Removed a buffer overflow in the tag-drawing code of the contig selector.
Fixed generation of the mutation report when the assembly contained sequences without traces or with missing traces.
Tag searches (and maybe others) in the editor could miss hits when Group Readings by Templates was enabled.
The "Select All" and "Clear All" buttons in the tag selector windows are back. (They were removed by accident.)

Prefinish

Changes/New features

Apply a cost increase to experiments that do not connect to at least one end of the problem region. The reason being that a problem from 1-1000 with reading length 600 can be solved in 2 experiments, but chosing the first experiment (due to minor reasons like better primer) from 200-800 requires 2 extra experiments to solve it.
Added a two-pass method to generate_experiments. Pick the most appropriate end for single-stranded experiments (as before), but if that fails we now work outwards from the other end too. This helps to pick experiments when our contig is covered entirely by a single-stranded region.
New option -skip_fake_templates to reject templates that do not contain at least one reading referring to a trace file. This is designed to be an easy way of filtering out assembled consensus sequences.
Added a notion of a result type having a desired number of solutions to use. This is distinct from the number of items in a group. Eg we may want to pick 2 primers, and use 3 templates for each. The main purpose for this though is for picking more than 1 resequence experiment for each problem. Added -reseq_nsolutions, -long_nsolutions and -pwalk_nsolutions as configuration parameters.
Improved the score of experiments that have large groups. Eg more templates for a primer-walk are better than one.
Added the filter_words algorithm into prefinish so that poly-A, GT-rich, etc can be filtered on. These are now also defined classification types and we check for different characters other than '#' in the finish_walk algorithms too.
Added a bonus score for experiments that fix all mandatory problems within a +/- 100 base pair region. This gives an encouragement to not leave tiny problems which require another experiment.

Bug fixes

Template start and end coordinates for inconsistent templates are not computed via the min/max observed locations rather instead of the computed ranges, as the computation is often wrong with inconsistent data.
Fixed a bug in the use of strand vs sense.
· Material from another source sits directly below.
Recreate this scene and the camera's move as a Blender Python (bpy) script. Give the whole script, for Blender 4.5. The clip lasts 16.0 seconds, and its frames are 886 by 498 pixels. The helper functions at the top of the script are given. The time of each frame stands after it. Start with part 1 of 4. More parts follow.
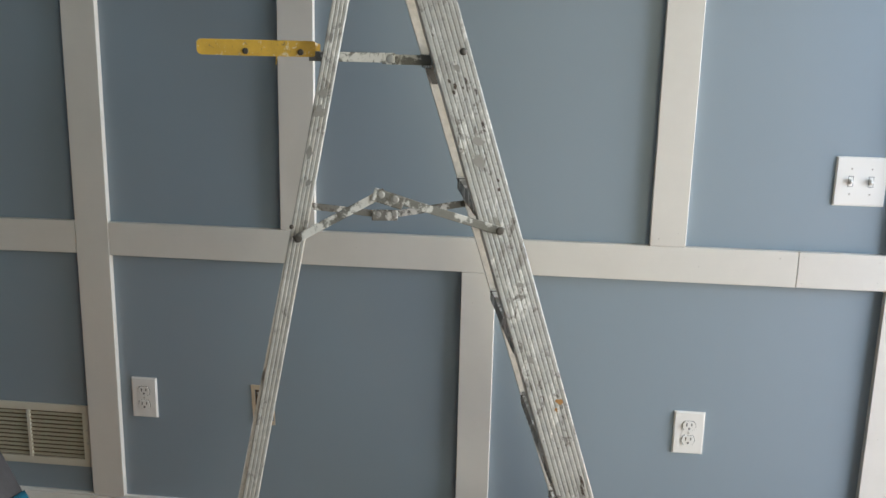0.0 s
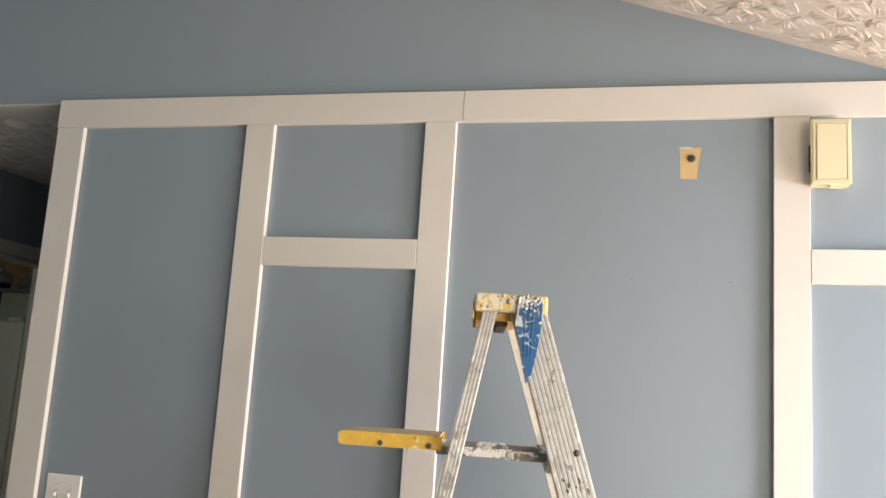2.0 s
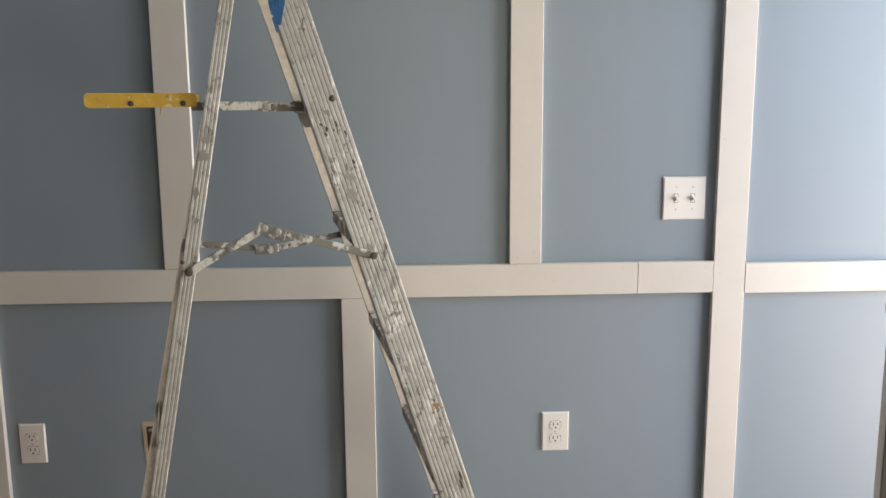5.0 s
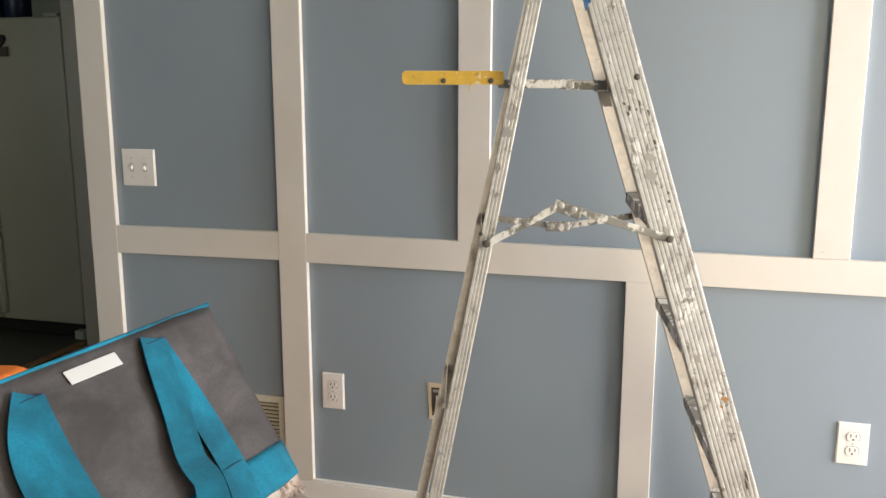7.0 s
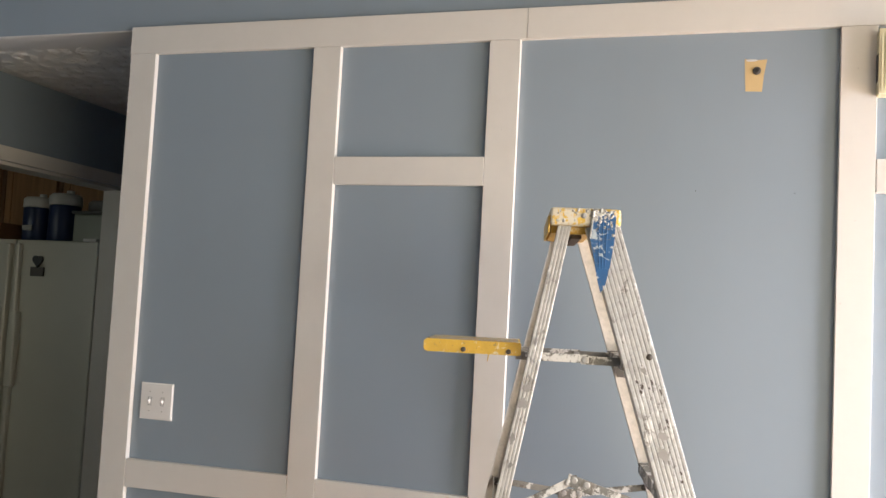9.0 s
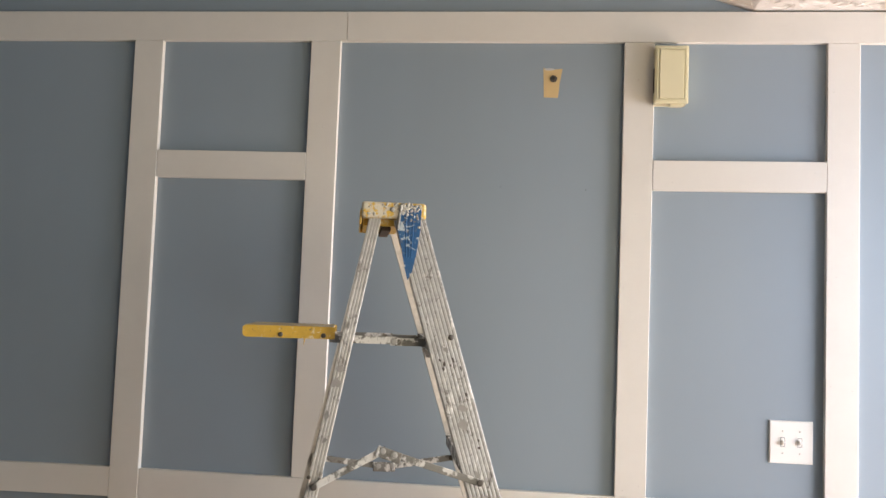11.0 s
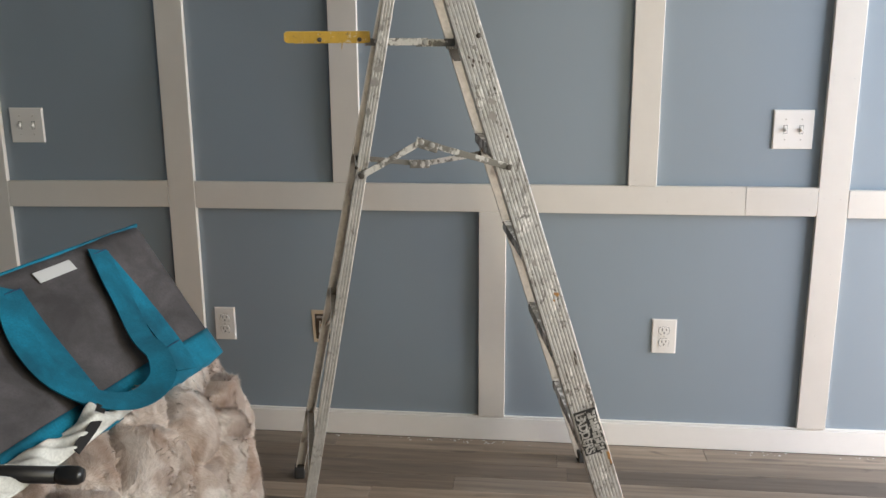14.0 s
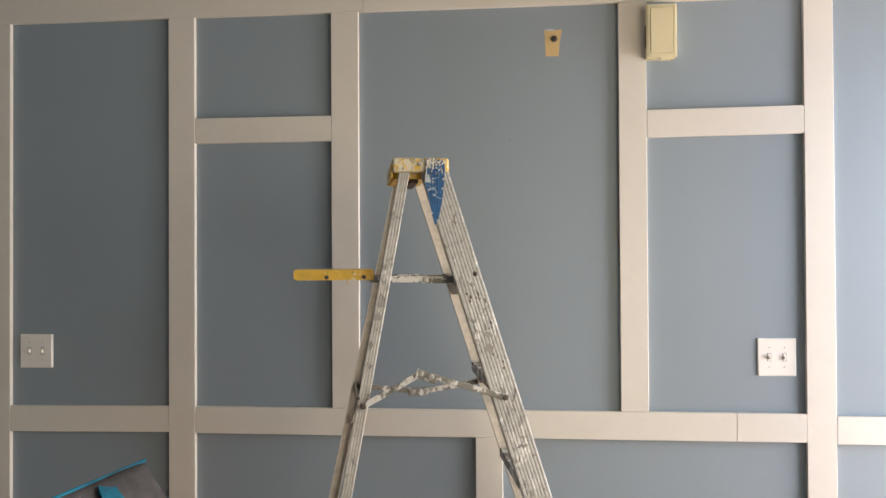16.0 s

We now check sense for resequencing experiments as it doesn't matter if it's fwd or reverse sequence, just that it heads in the right direction.
Speed up by moving the dust filtering to before primer picking instead of after. This removes the generation of lots of false primers.
Added code to correctly score sequences that extend the contig (if extending is required) even though the problem being solved may not be the contig-extend problem. In this case it also correct clears the CONTIG_LEFT_END and CONTIG_RIGHT_END classification flags.

Mutscan

Changes/New features

Filters clusters of tags as these are invariably due to alignment failures.

Bug fixes

Correct for divide by zero and log(0) in various places.

Io_lib

Added LG (Ligation - a combination of LI and LE) to the experiment file format.
Added a -fofn option to extract_seq.
Better error checking for writing compressed files.
Protect against the base spacing being listed as a negative number in the ABI file.
Added support for reading phred-style confidence values from ABI files.
io_lib can now fetch traces directly via a URL or from the ensembl trace repository using either URL=%s or ARC=%s:%d (host:port) syntax.

Misc

New program "stops". It searches for likely 'stop' regions within trace files.